- 3iQ launched Canada’s first bitcoin fund in April 2020 after challenging an initial decision by the Ontario Securities Commission
- President of 3iQ’s US business said the company could “throw [its] weight” behind a prospective US issuer’s existing filing
Digital asset manager 3iQ is looking to bring its experience working with Canadian securities regulators to give hopeful US spot bitcoin ETF issuers a leg up.
Though the company isn’t planning to apply for its own ETF in the states, 3iQ is talking to US issuers about potentially “throwing [its] weight” behind their filing, Chris Matta, president of the firm’s US business, told Blockworks.
The SEC has repeatedly denied proposals from fund groups to launch a spot bitcoin product. Rather than adding yet another proposal to the mix, partnering with one or more firms could be a better path to help “move the needle” in the US, according to Matta.
3iQ launched Canada’s first bitcoin fund in April 2020, a closed-end investment vehicle for accredited investors priced in US dollars. It’s listed on the Toronto stock exchange. The firm has experience working with the Ontario Securities Commission (OSC).
“We battled the OSC, and we won using a data-driven approach, and then we’ve managed that product for two years flawlessly,” Matta said. “That’s something that can be really powerful to some of these issuers in the US that are looking to go toe-to-toe with the SEC.”

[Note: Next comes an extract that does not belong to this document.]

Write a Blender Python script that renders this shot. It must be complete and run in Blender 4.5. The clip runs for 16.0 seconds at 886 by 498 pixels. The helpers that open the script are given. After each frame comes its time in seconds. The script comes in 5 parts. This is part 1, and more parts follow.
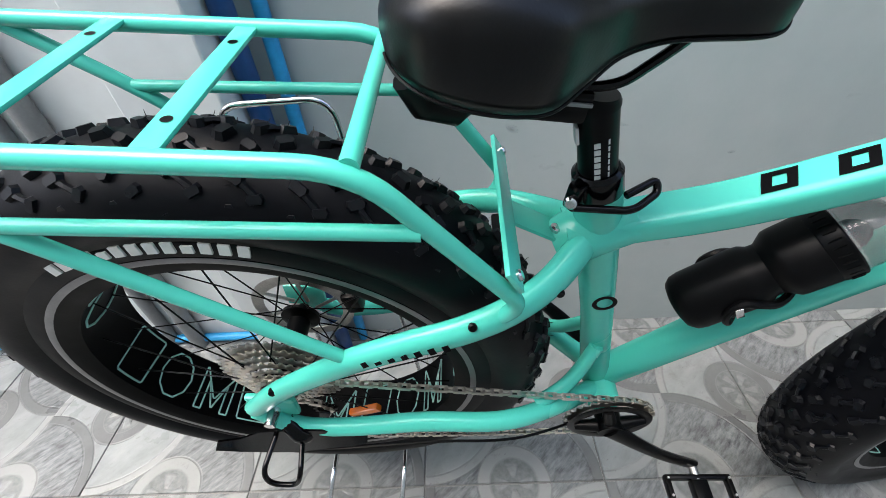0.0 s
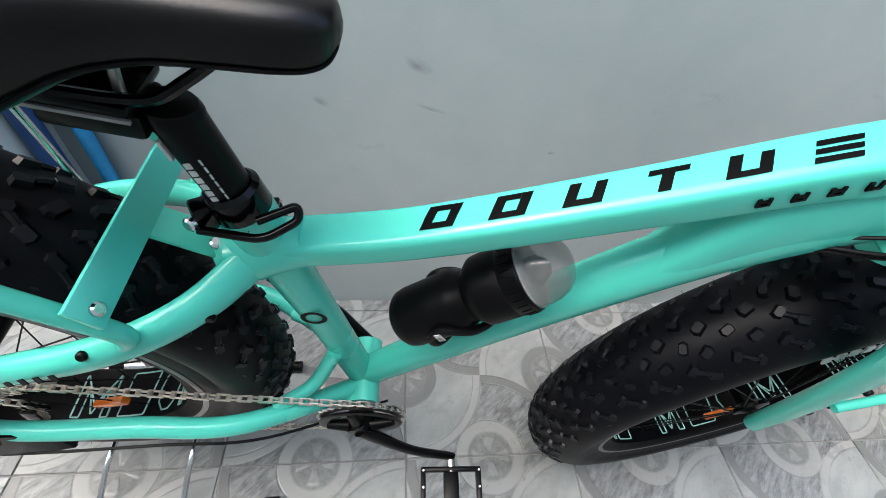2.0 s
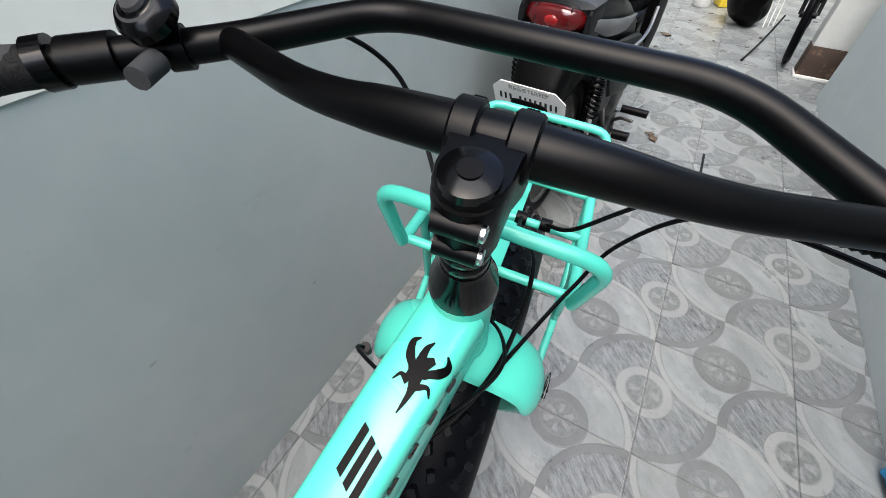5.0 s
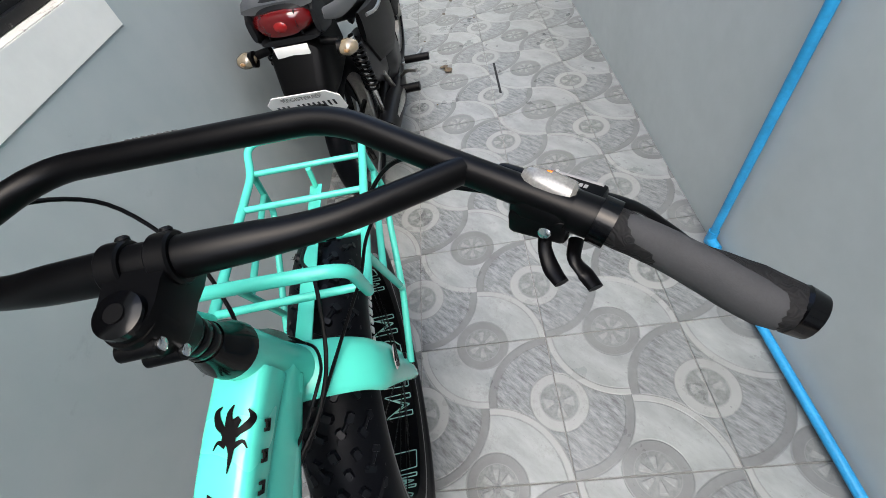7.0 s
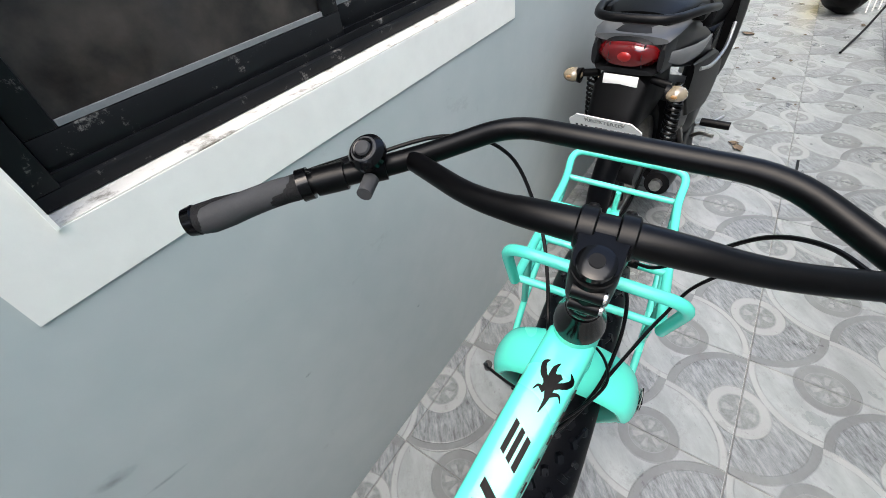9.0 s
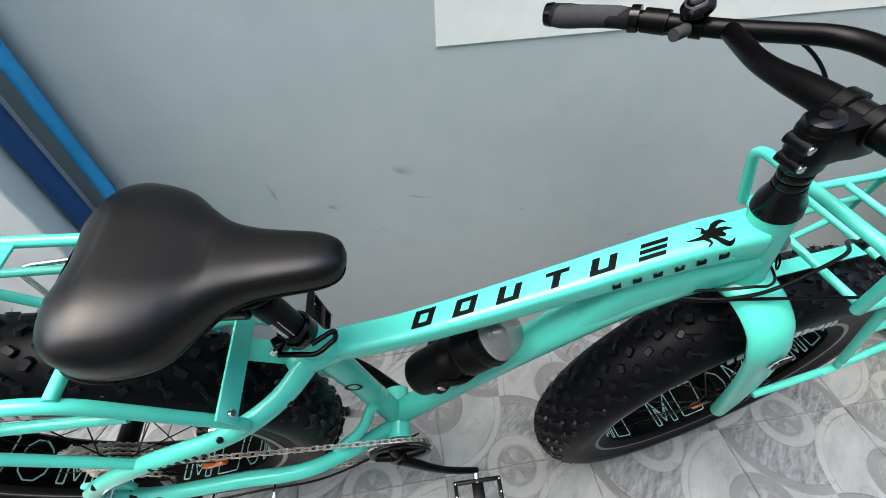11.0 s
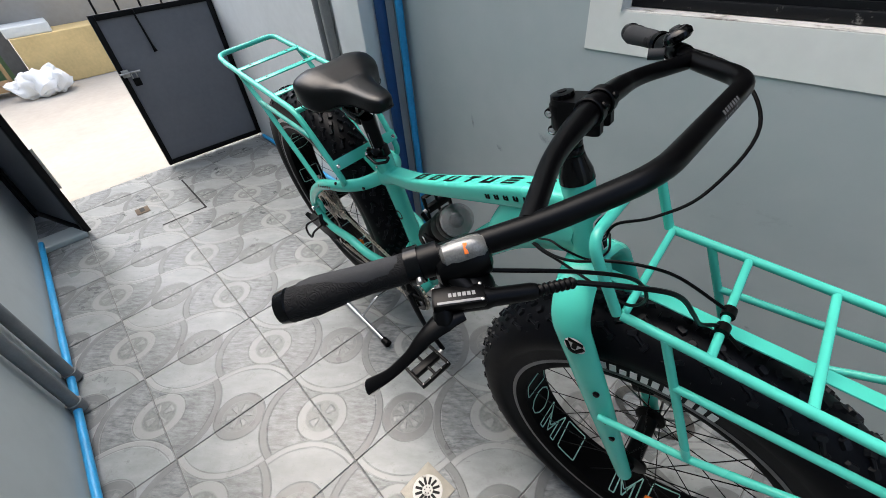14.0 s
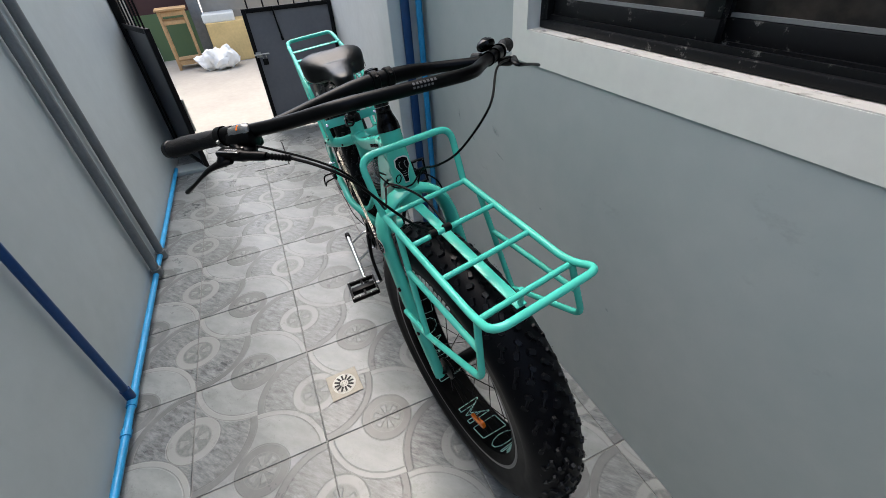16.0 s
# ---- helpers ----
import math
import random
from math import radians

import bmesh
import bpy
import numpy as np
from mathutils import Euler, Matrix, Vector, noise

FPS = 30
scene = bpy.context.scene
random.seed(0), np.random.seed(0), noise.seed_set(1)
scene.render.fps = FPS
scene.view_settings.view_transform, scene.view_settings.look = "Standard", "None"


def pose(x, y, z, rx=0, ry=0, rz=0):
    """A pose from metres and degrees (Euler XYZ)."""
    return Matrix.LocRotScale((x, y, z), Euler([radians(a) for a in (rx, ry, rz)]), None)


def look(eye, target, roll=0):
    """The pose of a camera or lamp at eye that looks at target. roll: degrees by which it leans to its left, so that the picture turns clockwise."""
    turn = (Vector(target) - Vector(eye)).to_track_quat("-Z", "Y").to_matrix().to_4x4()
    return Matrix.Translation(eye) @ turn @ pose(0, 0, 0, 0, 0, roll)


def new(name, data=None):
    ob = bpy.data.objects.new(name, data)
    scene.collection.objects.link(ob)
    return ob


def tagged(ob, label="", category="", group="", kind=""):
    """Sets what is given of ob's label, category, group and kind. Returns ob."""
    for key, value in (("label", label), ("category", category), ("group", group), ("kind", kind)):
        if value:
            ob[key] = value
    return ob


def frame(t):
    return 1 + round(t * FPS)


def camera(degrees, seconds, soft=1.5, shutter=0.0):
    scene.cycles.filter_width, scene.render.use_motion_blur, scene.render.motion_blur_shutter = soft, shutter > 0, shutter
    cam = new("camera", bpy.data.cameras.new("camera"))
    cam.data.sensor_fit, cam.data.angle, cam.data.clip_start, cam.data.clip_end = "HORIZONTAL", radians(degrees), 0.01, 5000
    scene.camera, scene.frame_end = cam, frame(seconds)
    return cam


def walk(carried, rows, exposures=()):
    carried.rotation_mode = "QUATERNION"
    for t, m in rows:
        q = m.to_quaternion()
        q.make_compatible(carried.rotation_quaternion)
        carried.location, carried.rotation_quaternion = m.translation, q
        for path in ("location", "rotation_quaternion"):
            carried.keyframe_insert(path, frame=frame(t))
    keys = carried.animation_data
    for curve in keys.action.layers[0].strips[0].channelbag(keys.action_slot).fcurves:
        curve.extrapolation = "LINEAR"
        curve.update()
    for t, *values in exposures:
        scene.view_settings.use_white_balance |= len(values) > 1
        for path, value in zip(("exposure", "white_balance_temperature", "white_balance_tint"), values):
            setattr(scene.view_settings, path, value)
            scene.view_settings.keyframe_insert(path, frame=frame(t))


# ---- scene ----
# ================= camera and its walk =================
cam = camera(94.3, 16.0, soft=0.85)
PATH = [
    (0, (-0.305, 0.073, 1.009), (-0.366, 1.556, -0.332), -4.4),
    (0.5, (-0.243, 0.088, 1.03), (-0.249, 1.554, -0.33), -2.5),
    (1, (-0.176, 0.104, 1.029), (-0.097, 1.531, -0.37), 2.1),
    (1.5, (-0.119, 0.117, 1.026), (0.045, 1.48, -0.429), 6.2),
    (2, (-0.057, 0.136, 1.03), (0.216, 1.449, -0.453), 10.3),
    (2.5, (-0.01, 0.155, 1.052), (0.378, 1.464, -0.409), 11.5),
    (3, (0.04, 0.172, 1.059), (0.529, 1.473, -0.379), 12.7),
    (3.5, (0.079, 0.226, 1.063), (0.833, 1.373, -0.391), 14.0),
    (4, (0.118, 0.286, 1.099), (1.087, 1.288, -0.335), 12.4),
    (4.5, (0.155, 0.291, 1.142), (1.32, 1.157, -0.234), 7.4),
    (5, (0.211, 0.284, 1.164), (1.449, 0.929, -0.268), 2.0),
    (7.3, (0.223, 0.121, 1.247), (1.462, 0.356, -0.305), -17.5),
    (7.5, (0.202, 0.133, 1.258), (1.451, 0.428, -0.277), -17.8),
    (8, (0.174, 0.213, 1.268), (1.384, 0.727, -0.24), -17.9),
    (8.5, (0.164, 0.283, 1.276), (1.374, 0.967, -0.162), -13.5),
    (9, (0.128, 0.297, 1.282), (1.233, 1.244, -0.089), -8.9),
    (9.5, (0.071, 0.246, 1.271), (0.927, 1.39, -0.129), -3.8),
    (10, (-0.007, 0.183, 1.246), (0.595, 1.414, -0.21), -2.4),
    (10.2, (-0.028, 0.159, 1.242), (0.515, 1.414, -0.218), -1.4),
    (12.3, (0.13, -0.049, 1.252), (-0.524, 1.248, -0.123), -7.8),
    (12.5, (0.199, -0.066, 1.25), (-0.544, 1.176, -0.13), -7.8),
    (13, (0.32, -0.094, 1.25), (-0.577, 1.054, -0.119), -9.0),
    (13.3, (0.428, -0.111, 1.238), (-0.535, 1.026, -0.096), -7.2),
    (13.5, (0.496, -0.116, 1.239), (-0.504, 0.997, -0.088), -5.8),
    (14, (0.633, -0.101, 1.248), (-0.559, 0.868, -0.033), -5.7),
    (14.5, (0.775, -0.046, 1.25), (-0.549, 0.779, -0.001), -3.8),
    (15, (0.931, 0.006, 1.258), (-0.497, 0.638, 0.008), -3.1),
    (15.5, (1.062, 0.055, 1.26), (-0.41, 0.64, 0.039), -4.1),
    (16, (1.198, 0.133, 1.26), (-0.287, 0.717, 0.053), -4.4),
]
walk(cam, [(t, look(eye, target, roll)) for t, eye, target, roll in PATH], exposures=[(0.0, 2.12), (1.5, 2.28), (4.0, 1.82), (9.0, 2.1), (10.0, 2.22), (12.5, 1.82), (13.5, 1.60), (16.0, 1.34)])

# ================= light =================
SUN_EL, SUN_AZ = 65.0, -94.0
world = bpy.data.worlds.new("overcast_sky")
scene.world = world
world.use_nodes = True
wn, wl = world.node_tree.nodes, world.node_tree.links
sky = wn.new("ShaderNodeTexSky")
sky.sky_type = "NISHITA"
sky.sun_disc = False
sky.sun_elevation = radians(SUN_EL)
sky.sun_rotation = radians(SUN_AZ)
sky.air_density, sky.dust_density, sky.ozone_density = 1.0, 4.0, 1.0
wn["Background"].inputs[1].default_value = 0.165
wl.new(sky.outputs[0], wn["Background"].inputs[0])
sun = new("sun", bpy.data.lights.new("sun", "SUN"))
sun.data.energy = 1.45
sun.data.angle = radians(75)
sun.data.color = (1.0, 0.985, 0.95)
az, el = radians(SUN_AZ), radians(SUN_EL)
sun.matrix_world = look((0, 0, 0), (-math.sin(az) * math.cos(el), -math.cos(az) * math.cos(el), -math.sin(el)))


# ================= materials =================
class Mat:
    """A small builder for node materials."""

    def __init__(self, name, colour, rough=0.5, metal=0.0, coat=0.0, spec=0.5, ior=1.5):
        self.m = bpy.data.materials.new(name)
        self.m.use_nodes = True
        self.n, self.l = self.m.node_tree.nodes, self.m.node_tree.links
        self.b = self.n["Principled BSDF"]
        self.b.inputs["Base Color"].default_value = (*colour, 1)
        self.b.inputs["Roughness"].default_value = rough
        self.b.inputs["Metallic"].default_value = metal
        self.b.inputs["Coat Weight"].default_value = coat
        self.b.inputs["Coat Roughness"].default_value = 0.05
        self.b.inputs["Specular IOR Level"].default_value = spec
        self.b.inputs["IOR"].default_value = ior
        self.colour = colour

    def node(self, kind, **inputs):
        nd = self.n.new(kind)
        for k, v in inputs.items():
            nd.inputs[k.replace("_", " ")].default_value = v
        return nd

    def math(self, op, a, b=None, c=None):
        nd = self.n.new("ShaderNodeMath")
        nd.operation = op
        for i, v in enumerate((a, b, c)):
            if v is None:
                continue
            if isinstance(v, (int, float)):
                nd.inputs[i].default_value = v
            else:
                self.l.new(v, nd.inputs[i])
        return nd.outputs[0]

    def coords(self, kind="Object"):
        return self.n.new("ShaderNodeTexCoord").outputs[kind]

    def noise(self, scale, detail=4.0, rough=0.55, vec=None, stretch=None):
        nd = self.node("ShaderNodeTexNoise", Scale=scale, Detail=detail, Roughness=rough)
        v = vec if vec is not None else self.coords()
        if stretch:
            mp = self.n.new("ShaderNodeMapping")
            mp.inputs["Scale"].default_value = stretch
            self.l.new(v, mp.inputs[0])
            v = mp.outputs[0]
        self.l.new(v, nd.inputs["Vector"])
        return nd.outputs["Fac"]

    def ramp(self, fac, a, b):
        return self.math("SMOOTH_MIN", 1.0, self.math("MAXIMUM", 0.0, self.math("DIVIDE", self.math("SUBTRACT", fac, a), b - a)), 0.02)

    def mix(self, fac, a, b, mode="MIX"):
        nd = self.n.new("ShaderNodeMix")
        nd.data_type, nd.blend_type = "RGBA", mode
        for sock, v in ((nd.inputs[0], fac), (nd.inputs[6], a), (nd.inputs[7], b)):
            if isinstance(v, (int, float)):
                sock.default_value = v
            elif isinstance(v, tuple):
                sock.default_value = (*v, 1)
            else:
                self.l.new(v, sock)
        return nd.outputs[2]

    def base(self, sock):
        self.l.new(sock, self.b.inputs["Base Color"])
        return self

    def rough(self, fac, lo, hi):
        self.l.new(self.math("ADD", lo, self.math("MULTIPLY", fac, hi - lo)), self.b.inputs["Roughness"])
        return self

    def bump(self, height, strength=0.2, distance=0.002):
        nd = self.node("ShaderNodeBump", Strength=strength, Distance=distance)
        self.l.new(height, nd.inputs["Height"])
        self.l.new(nd.outputs[0], self.b.inputs["Normal"])
        return self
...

3iQ had been working with the OSC’s Investment Funds and Structured Products (IFSP) branch for more than two years before the IFSP director concluded in February 2019 that bitcoin was an illiquid asset — essentially nixing the fund. The fund group sought a hearing and review of the director’s decision before a panel of the OSC, and the fund was subsequently approved.
The firm later launched its Ether Fund at the end of 2020. It then launched the 3iQ CoinShares ETF (BTCQ) about a month after Purpose Investments launched the first bitcoin ETF in Canada.
“We pushed the regulators in Canada,” Matta said. “It’s put pressure on the regulators in the US and now more of the asset managers in the US are really pushing the envelope.”
Grayscale Investments has specifically been aggressive in trying to convert its Bitcoin Trust (GBTC) to an ETF — a proposal the SEC is expected to rule on in July.
The world’s largest digital currency asset manager, Grayscale has urged investors to write to the agency supporting its proposal — a campaign that has led to a few thousand letters.
Grayscale CEO Michael Sonnenshein recently doubled down on comments that “all options would be on the table” if the SEC turned it down, including suing the agency.
Though US spot bitcoin ETFs would increase the competition for the Canadian ETFs already available from 3iQ and others, Matta said that it would be an “inflection point” in terms of increasing crypto adoption.
Matta said, however, that he doesn’t expect the SEC to approve a spot bitcoin ETF until the second half of 2023 or 2024. He cited recent comments made by Gary Gensler, the agency’s chair, about ensuring crypto platforms register with the SEC.
“Until they have that oversight, I don’t think they’re necessarily going to be comfortable approving a bitcoin ETF,” Matta said. “The runway is still long.”